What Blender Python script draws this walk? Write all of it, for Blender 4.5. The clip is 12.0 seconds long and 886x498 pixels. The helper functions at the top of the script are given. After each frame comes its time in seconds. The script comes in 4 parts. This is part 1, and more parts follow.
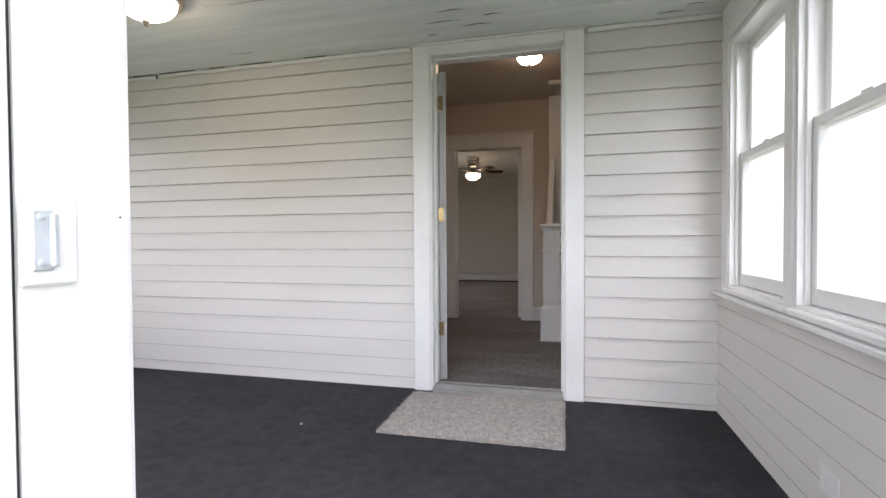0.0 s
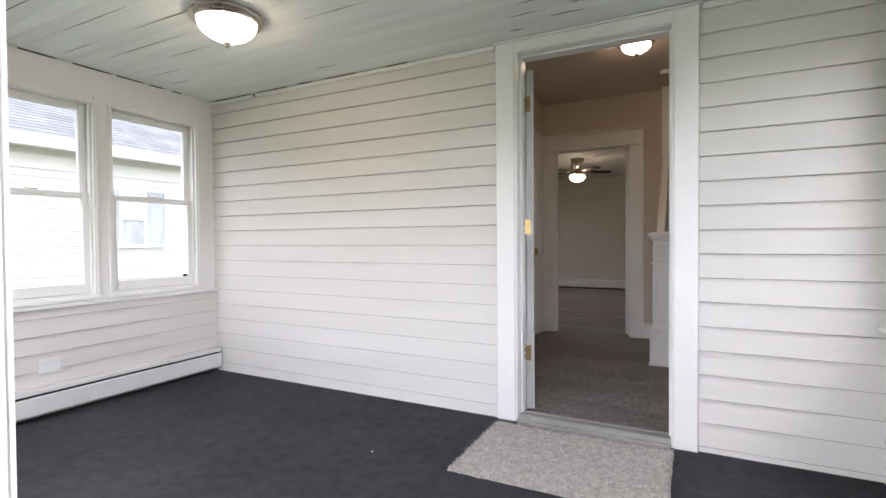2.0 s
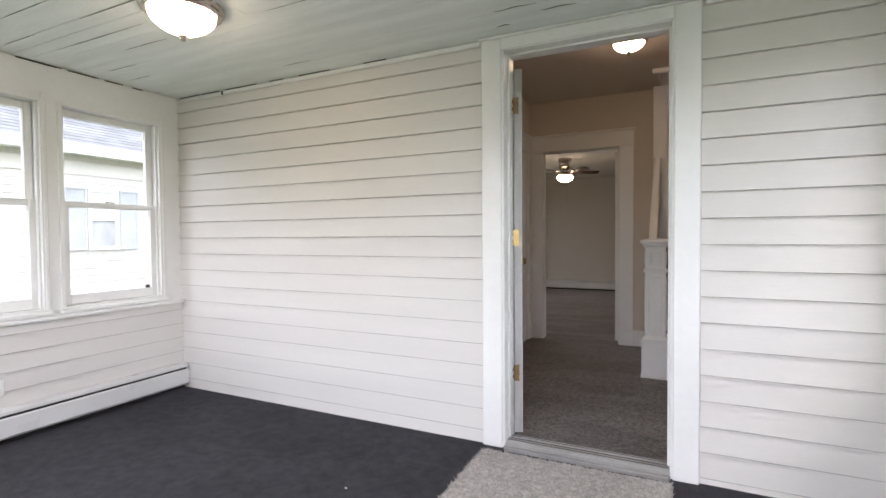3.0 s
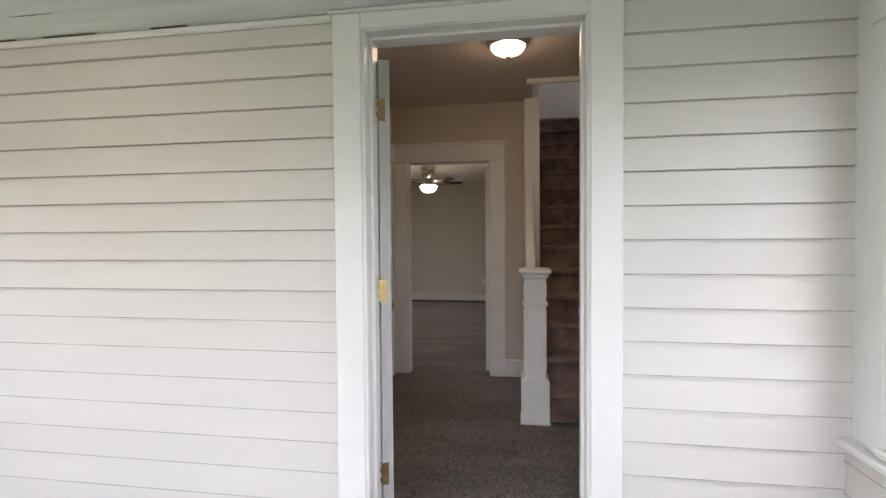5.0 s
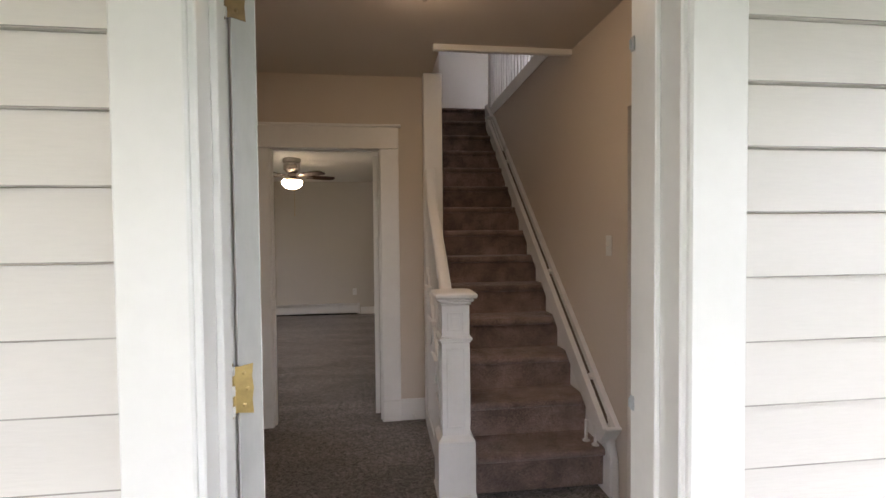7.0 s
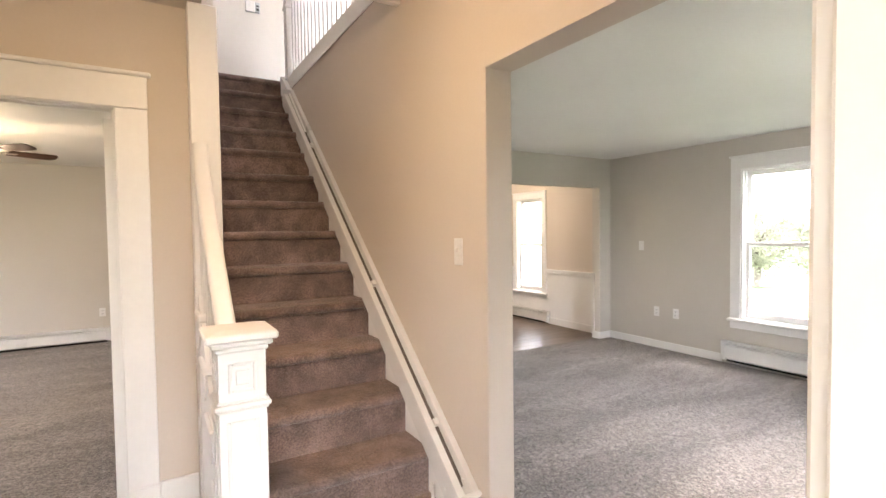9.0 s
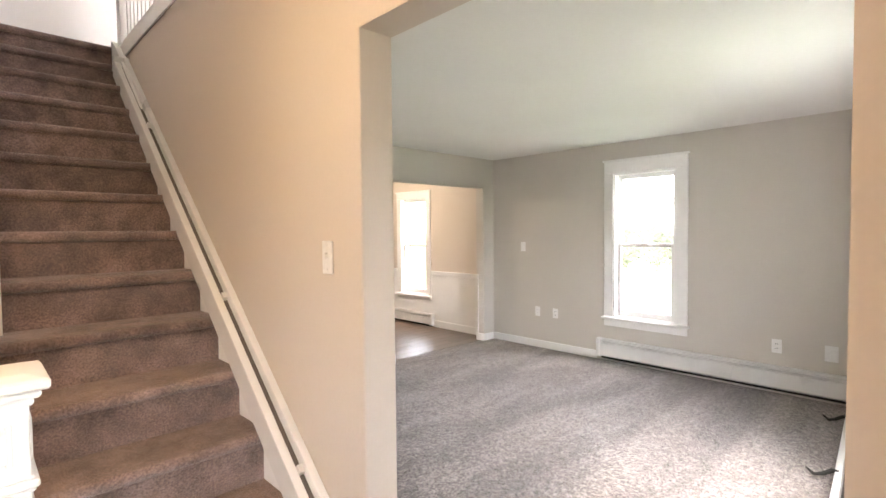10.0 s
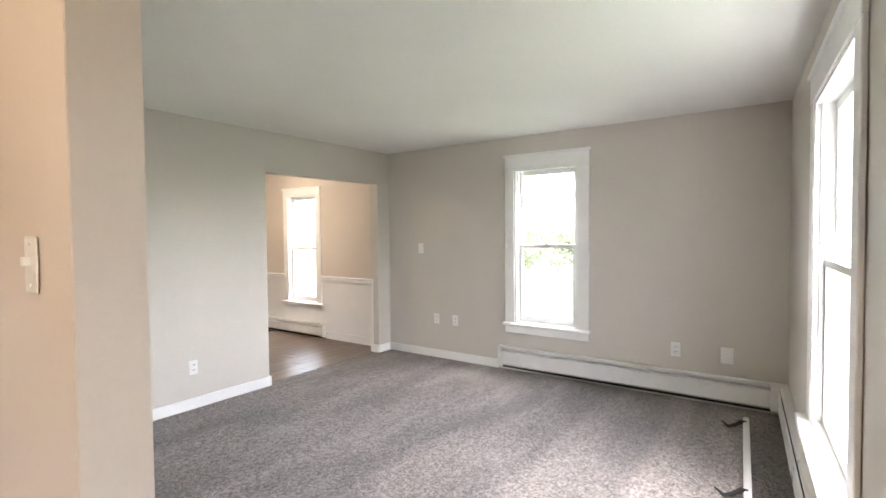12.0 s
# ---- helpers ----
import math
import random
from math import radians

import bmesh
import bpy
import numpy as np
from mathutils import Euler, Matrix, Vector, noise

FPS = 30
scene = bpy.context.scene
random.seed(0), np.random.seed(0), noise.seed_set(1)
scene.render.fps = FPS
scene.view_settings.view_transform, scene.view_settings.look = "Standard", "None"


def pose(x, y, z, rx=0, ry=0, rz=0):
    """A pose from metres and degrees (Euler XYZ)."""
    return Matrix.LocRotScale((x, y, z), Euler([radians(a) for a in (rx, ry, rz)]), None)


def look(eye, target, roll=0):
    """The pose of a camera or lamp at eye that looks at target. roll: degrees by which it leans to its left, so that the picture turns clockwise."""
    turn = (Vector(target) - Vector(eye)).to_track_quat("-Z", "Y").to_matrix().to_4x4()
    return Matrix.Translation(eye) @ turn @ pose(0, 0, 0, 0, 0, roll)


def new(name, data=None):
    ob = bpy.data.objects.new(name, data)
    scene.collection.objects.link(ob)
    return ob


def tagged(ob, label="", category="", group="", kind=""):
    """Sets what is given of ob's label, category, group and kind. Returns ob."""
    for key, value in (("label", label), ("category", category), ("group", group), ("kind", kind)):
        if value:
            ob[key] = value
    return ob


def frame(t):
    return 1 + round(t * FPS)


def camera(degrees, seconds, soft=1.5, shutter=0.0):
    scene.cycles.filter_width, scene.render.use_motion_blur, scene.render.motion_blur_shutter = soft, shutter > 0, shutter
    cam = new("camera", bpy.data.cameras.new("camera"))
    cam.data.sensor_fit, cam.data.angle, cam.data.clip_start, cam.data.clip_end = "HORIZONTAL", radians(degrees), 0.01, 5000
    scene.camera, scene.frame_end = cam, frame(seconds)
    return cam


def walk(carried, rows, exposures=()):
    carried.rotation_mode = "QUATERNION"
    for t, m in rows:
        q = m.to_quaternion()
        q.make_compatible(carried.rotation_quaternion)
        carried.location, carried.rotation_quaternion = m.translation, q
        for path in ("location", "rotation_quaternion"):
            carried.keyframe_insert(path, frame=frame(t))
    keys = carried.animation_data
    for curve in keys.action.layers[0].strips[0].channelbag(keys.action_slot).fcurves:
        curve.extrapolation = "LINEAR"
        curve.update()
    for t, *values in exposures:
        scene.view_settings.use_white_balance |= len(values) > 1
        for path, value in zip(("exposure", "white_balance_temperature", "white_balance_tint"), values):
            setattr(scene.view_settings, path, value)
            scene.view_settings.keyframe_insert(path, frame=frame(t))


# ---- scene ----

> **DESCRIPTION OF THE TASK**
Go through the listing above and quote it exactly, apart from its images.

> **WORKED SOLUTION**
What Blender Python script draws this walk? Write all of it, for Blender 4.5. The clip is 12.0 seconds long and 886x498 pixels. The helper functions at the top of the script are given. After each frame comes its time in seconds. The script comes in 4 parts. This is part 1, and more parts follow.
0.0 s
2.0 s
3.0 s
5.0 s
7.0 s
9.0 s
10.0 s
12.0 s
# ---- helpers ----
import math
import random
from math import radians

import bmesh
import bpy
import numpy as np
from mathutils import Euler, Matrix, Vector, noise

FPS = 30
scene = bpy.context.scene
random.seed(0), np.random.seed(0), noise.seed_set(1)
scene.render.fps = FPS
scene.view_settings.view_transform, scene.view_settings.look = "Standard", "None"


def pose(x, y, z, rx=0, ry=0, rz=0):
    """A pose from metres and degrees (Euler XYZ)."""
    return Matrix.LocRotScale((x, y, z), Euler([radians(a) for a in (rx, ry, rz)]), None)


def look(eye, target, roll=0):
    """The pose of a camera or lamp at eye that looks at target. roll: degrees by which it leans to its left, so that the picture turns clockwise."""
    turn = (Vector(target) - Vector(eye)).to_track_quat("-Z", "Y").to_matrix().to_4x4()
    return Matrix.Translation(eye) @ turn @ pose(0, 0, 0, 0, 0, roll)


def new(name, data=None):
    ob = bpy.data.objects.new(name, data)
    scene.collection.objects.link(ob)
    return ob


def tagged(ob, label="", category="", group="", kind=""):
    """Sets what is given of ob's label, category, group and kind. Returns ob."""
    for key, value in (("label", label), ("category", category), ("group", group), ("kind", kind)):
        if value:
            ob[key] = value
    return ob


def frame(t):
    return 1 + round(t * FPS)


def camera(degrees, seconds, soft=1.5, shutter=0.0):
    scene.cycles.filter_width, scene.render.use_motion_blur, scene.render.motion_blur_shutter = soft, shutter > 0, shutter
    cam = new("camera", bpy.data.cameras.new("camera"))
    cam.data.sensor_fit, cam.data.angle, cam.data.clip_start, cam.data.clip_end = "HORIZONTAL", radians(degrees), 0.01, 5000
    scene.camera, scene.frame_end = cam, frame(seconds)
    return cam


def walk(carried, rows, exposures=()):
    carried.rotation_mode = "QUATERNION"
    for t, m in rows:
        q = m.to_quaternion()
        q.make_compatible(carried.rotation_quaternion)
        carried.location, carried.rotation_quaternion = m.translation, q
        for path in ("location", "rotation_quaternion"):
            carried.keyframe_insert(path, frame=frame(t))
    keys = carried.animation_data
    for curve in keys.action.layers[0].strips[0].channelbag(keys.action_slot).fcurves:
        curve.extrapolation = "LINEAR"
        curve.update()
    for t, *values in exposures:
        scene.view_settings.use_white_balance |= len(values) > 1
        for path, value in zip(("exposure", "white_balance_temperature", "white_balance_tint"), values):
            setattr(scene.view_settings, path, value)
            scene.view_settings.keyframe_insert(path, frame=frame(t))


# ---- scene ----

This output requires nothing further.